Get connection details
- DB user credentials
- IAM credentials
- IAM role (Recommended)
DB user credentials can be used to establish a connection to an Amazon Redshift cluster. While straightforward to use, this approach lacks the strong security and user access controls provided by identity and access management (IAM). Connecting this way requires the following information:
- Cluster identifier
- Database name
- Port
- User
- Password
Complete the following steps to retrieve these values:
-
In your AWS console, select the region that contains your Redshift cluster, open the Redshift cluster dashboard, then open your cluster.
-
From the General information section, copy the Cluster identifier and Endpoint.
-
Open the Properties tab and copy the Database name and Port.
-
Create a Redshift user and grant a role so that Airflow can access Redshift through the user. Copy the username and password.
You can use IAM credentials to connect Airflow to Redshift. This approach lets you use IAM credentials and limits Airflow's permissions. The limitation of this method is that you must include an AWS credentials file in your Airflow project.
Following information is required:
- Cluster identifier
- Database name
- Port
- Region
- IAM user
- AWS credentials file
Complete the following steps to retrieve these values:
-
In your AWS console, select the region that contains your Redshift cluster, open the Redshift cluster dashboard, then open your cluster.
-
Open the General information tab, then copy the Cluster identifier and Endpoint.
-
Open the Properties tab and copy the Database name and Port.
-
Open your IAM dashboard, go to Users and select your user. Then, go to Permissions and follow the AWS documentation to ensure that the IAM user is authorized to connect to Redshift and perform SQL operations.

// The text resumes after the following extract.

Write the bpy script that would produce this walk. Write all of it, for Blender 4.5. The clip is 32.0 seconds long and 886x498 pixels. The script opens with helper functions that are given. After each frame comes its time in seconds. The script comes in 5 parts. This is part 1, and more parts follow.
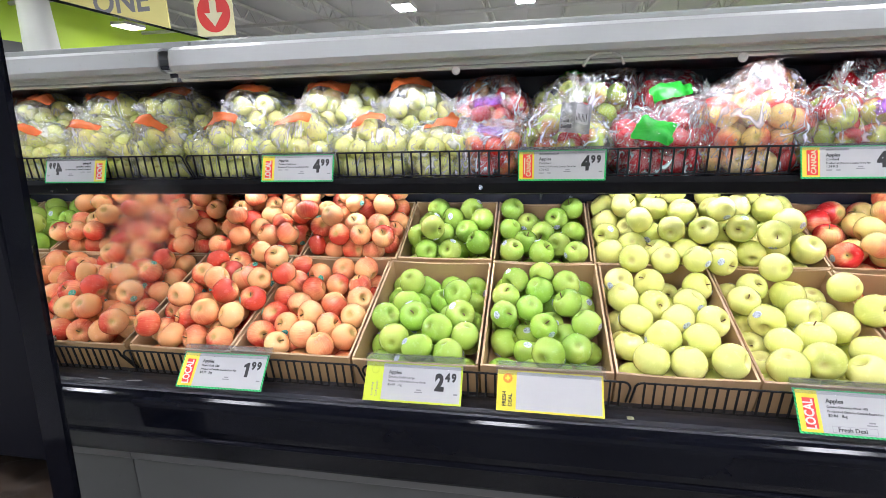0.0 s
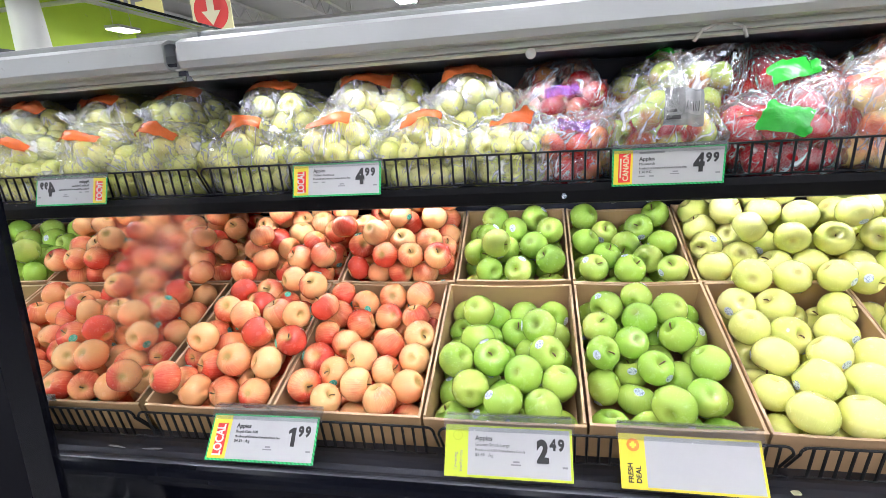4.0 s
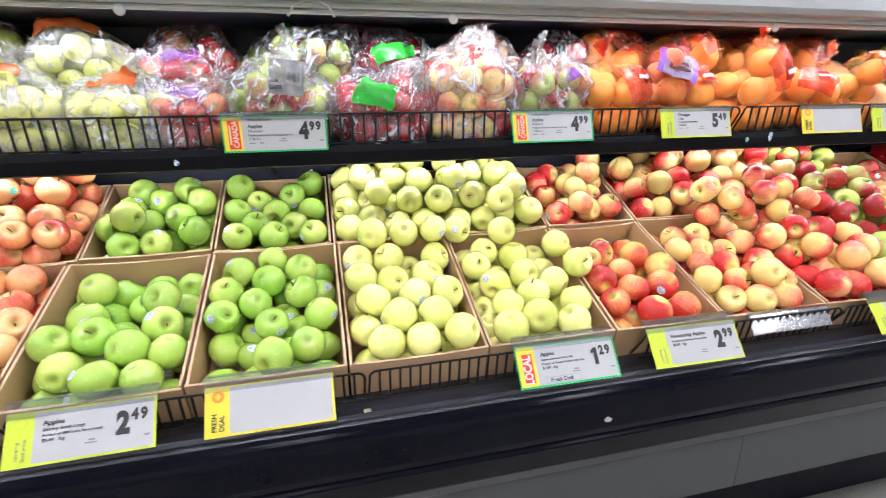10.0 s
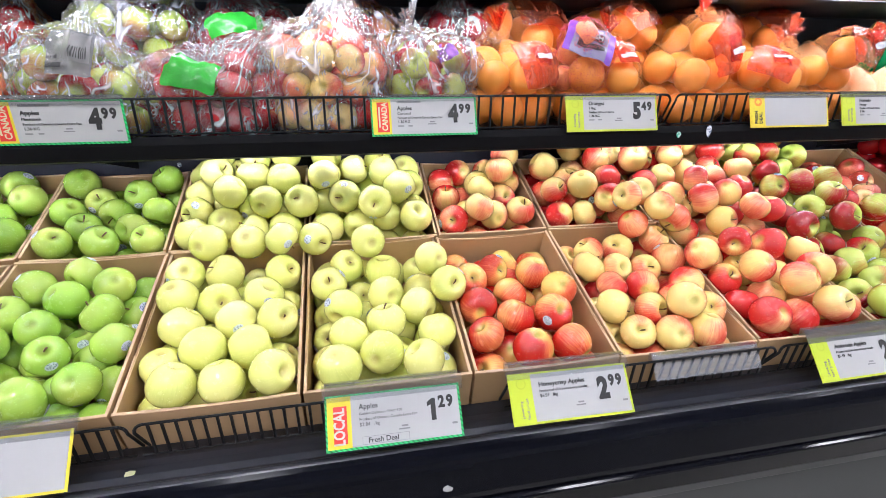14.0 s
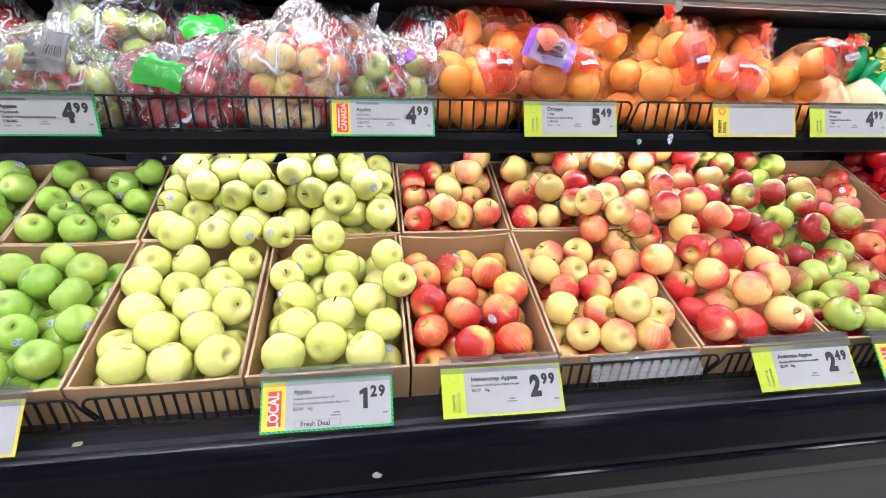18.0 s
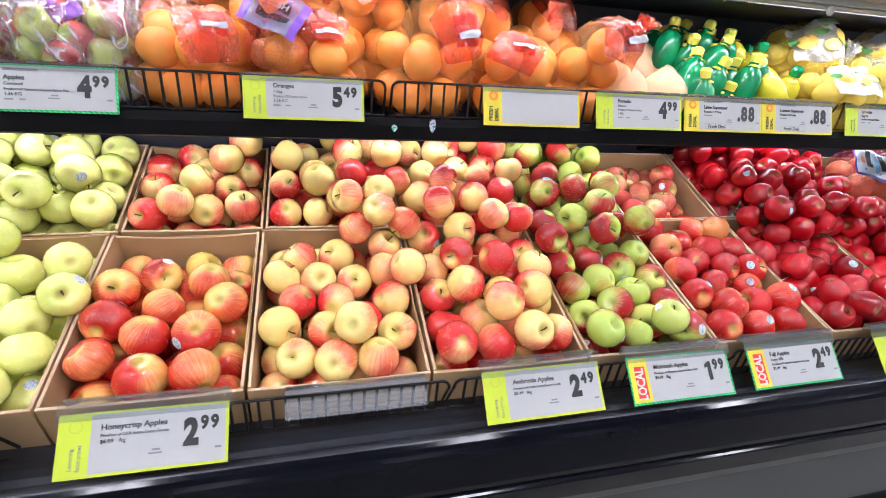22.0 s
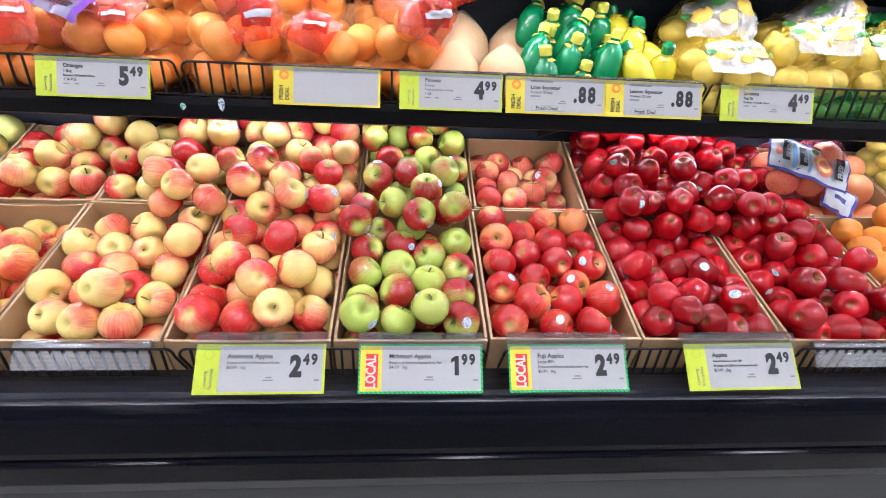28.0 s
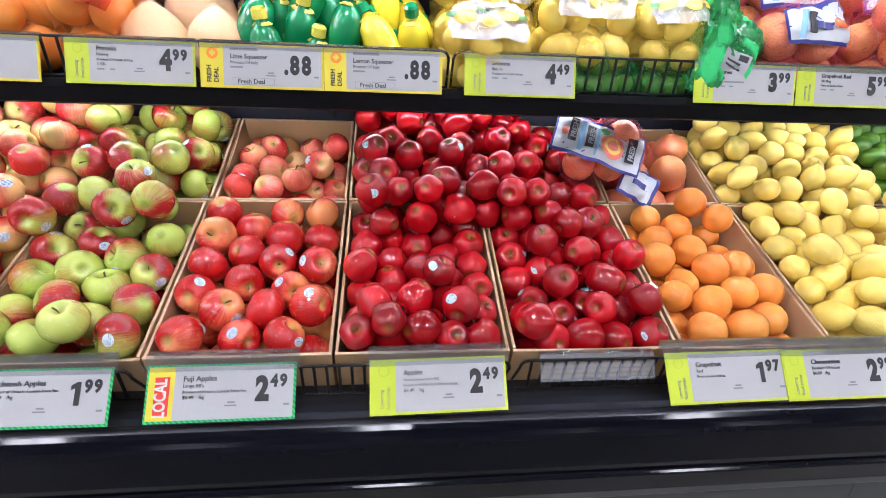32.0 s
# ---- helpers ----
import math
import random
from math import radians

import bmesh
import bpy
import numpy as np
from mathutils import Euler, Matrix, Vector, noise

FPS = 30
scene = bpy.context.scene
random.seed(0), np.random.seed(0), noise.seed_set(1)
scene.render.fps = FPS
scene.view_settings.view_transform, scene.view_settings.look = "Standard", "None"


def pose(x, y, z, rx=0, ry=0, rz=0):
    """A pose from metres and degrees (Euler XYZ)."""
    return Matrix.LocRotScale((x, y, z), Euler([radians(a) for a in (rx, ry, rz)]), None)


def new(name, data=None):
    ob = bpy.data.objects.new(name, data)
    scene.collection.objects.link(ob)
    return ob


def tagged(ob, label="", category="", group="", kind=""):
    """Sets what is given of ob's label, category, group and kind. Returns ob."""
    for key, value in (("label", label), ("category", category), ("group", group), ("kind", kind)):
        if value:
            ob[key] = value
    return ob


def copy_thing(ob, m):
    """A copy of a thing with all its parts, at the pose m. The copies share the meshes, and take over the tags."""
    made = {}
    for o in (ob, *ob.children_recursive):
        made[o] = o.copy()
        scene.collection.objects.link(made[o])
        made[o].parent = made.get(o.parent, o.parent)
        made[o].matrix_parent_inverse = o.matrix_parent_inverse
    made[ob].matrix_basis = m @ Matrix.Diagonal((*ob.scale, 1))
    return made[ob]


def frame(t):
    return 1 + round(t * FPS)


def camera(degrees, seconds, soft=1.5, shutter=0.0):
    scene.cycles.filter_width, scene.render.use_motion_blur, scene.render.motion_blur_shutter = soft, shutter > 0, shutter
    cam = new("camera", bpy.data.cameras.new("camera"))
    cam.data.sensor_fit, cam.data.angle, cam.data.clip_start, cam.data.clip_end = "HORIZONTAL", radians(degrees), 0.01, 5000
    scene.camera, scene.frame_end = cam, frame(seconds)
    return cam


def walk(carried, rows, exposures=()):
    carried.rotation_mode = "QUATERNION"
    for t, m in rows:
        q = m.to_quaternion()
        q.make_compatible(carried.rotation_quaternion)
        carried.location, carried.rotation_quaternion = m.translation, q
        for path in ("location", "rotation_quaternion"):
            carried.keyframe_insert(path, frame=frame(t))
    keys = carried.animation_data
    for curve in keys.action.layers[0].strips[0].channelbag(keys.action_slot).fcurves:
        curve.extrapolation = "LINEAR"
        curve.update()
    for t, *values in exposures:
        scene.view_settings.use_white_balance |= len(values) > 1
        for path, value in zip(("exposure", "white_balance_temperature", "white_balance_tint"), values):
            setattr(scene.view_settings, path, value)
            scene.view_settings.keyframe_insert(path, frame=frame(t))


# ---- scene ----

You can use AWS's Assume Role method to automatically generate temporary credentials to connect to Redshift. This is useful to grant temporary access to limited-privilege IAM users or roles without storing any credentials on disk. The following information is required to create the connection:
- Cluster identifier
- Database name
- Port
- Region
- IAM role ARN
Complete the following steps to retrieve these values:
-
In your AWS console, select the region that contains your Redshift cluster, open the Redshift cluster dashboard, then open your cluster.
-
Open the General information tab, then copy the Cluster identifier and Endpoint.
-
Open the Properties tab and copy the Database name and Port.
-
Open your IAM dashboard, and follow the AWS documentation to create an IAM role and attach an IAM Policy to access the required services, for example AWS Redshift.
-
Edit the trust relationship of the role created in Step 4 to add a trust policy that allows the IAM role to assume your new role.
{
"Version": "2012-10-17",
"Statement": [
{
"Effect": "Allow",
"Principal": {
"AWS": "arn:aws:iam::<your-aws-account>:role/<your-role-name>"
},
"Action": "sts:AssumeRole"
}
]
} -
Copy the ARN of the role.
Create your connection
- DB credentials
- IAM credentials
- IAM role (Recommended)
-
Open your Astro project and add the following line to your
requirements.txt
file:apache-airflow-providers-amazon
This will install the Amazon provider package, which makes the Amazon Redshift connection type available in Airflow.
-
Run
astro dev restart
to restart your local Airflow environment and apply your changes inrequirements.txt
. -
In the Airflow UI for your local Airflow environment, go to Admin > Connections. Click + to add a new connection, then select the connection type as Amazon Redshift.
-
Fill out the following connection fields using the information you retrieved from Get connection details:
- Connection Id: Enter a name for the connection.
- Host: Enter the cluster Endpoint.
- Database: Enter the Database name.
- User: Enter the DB user username.
- Password: Enter the DB user password.
- Port: Enter the Port.
-
Click Test. After the connection test succeeds, click Save.
-
Open your Astro project and add the following line to your
requirements.txt
file:apache-airflow-providers-amazon
This will install the Amazon provider package, which makes the Amazon Redshift connection type available in Airflow.
-
Copy the
aws
credentials file to theinclude
directory of your Astro project. It should have the following format:# ~/.aws/credentials
[<your-profile-name>]
aws_access_key_id="your_aws_access_key_id"
aws_secret_access_key="your_aws_secret_access_key" -
Run
astro dev restart
to restart your local Airflow environment and apply your changes inrequirements.txt
. -
In the Airflow UI for your local Airflow environment, go to Admin > Connections. Click + to add a new connection, then select the connection type as Amazon Redshift.
-
Enter a name for the connection in the Connection Id field.
-
Copy the following JSON template into the Extra field, then replace the placeholder values with the information you retrieved in Get connection details.
{
"iam": true,
"cluster_identifier": "<your-cluster-identifier>",
"port": 5439,
"region": "<your-region>",
"db_user": "<your-user>",
"database": "<your-database>",
"profile": "<your-profile-name>"
} -
Click Test. After the connection test succeeds, click Save.
-
Open your Astro project and add the following line to your
requirements.txt
file:apache-airflow-providers-amazon
This will install the Amazon provider package, which makes the Amazon Redshift connection type available in Airflow.
-
Run
astro dev restart
to restart your local Airflow environment and apply your changes inrequirements.txt
. -
In the Airflow UI for your local Airflow environment, go to Admin > Connections. Click + to add a new connection, then select the connection type as Amazon Redshift.
-
Complete the following connection fields using the information you retrieved from Get connection details:
- Connection Id: Enter a name for the connection.
- Host: Enter the cluster Endpoint.
- Database: Enter the Database name.
- Port: Enter the Port.
- Extra:
{
"role_arn": "<your-role-arn>",
"region_name": "<your-region>"
}
-
Click Test. After the connection test succeeds, click Save.
How it works
Airflow uses the Amazon Redshift Python Connector to connect to Redshift through the RedshiftSQLHook.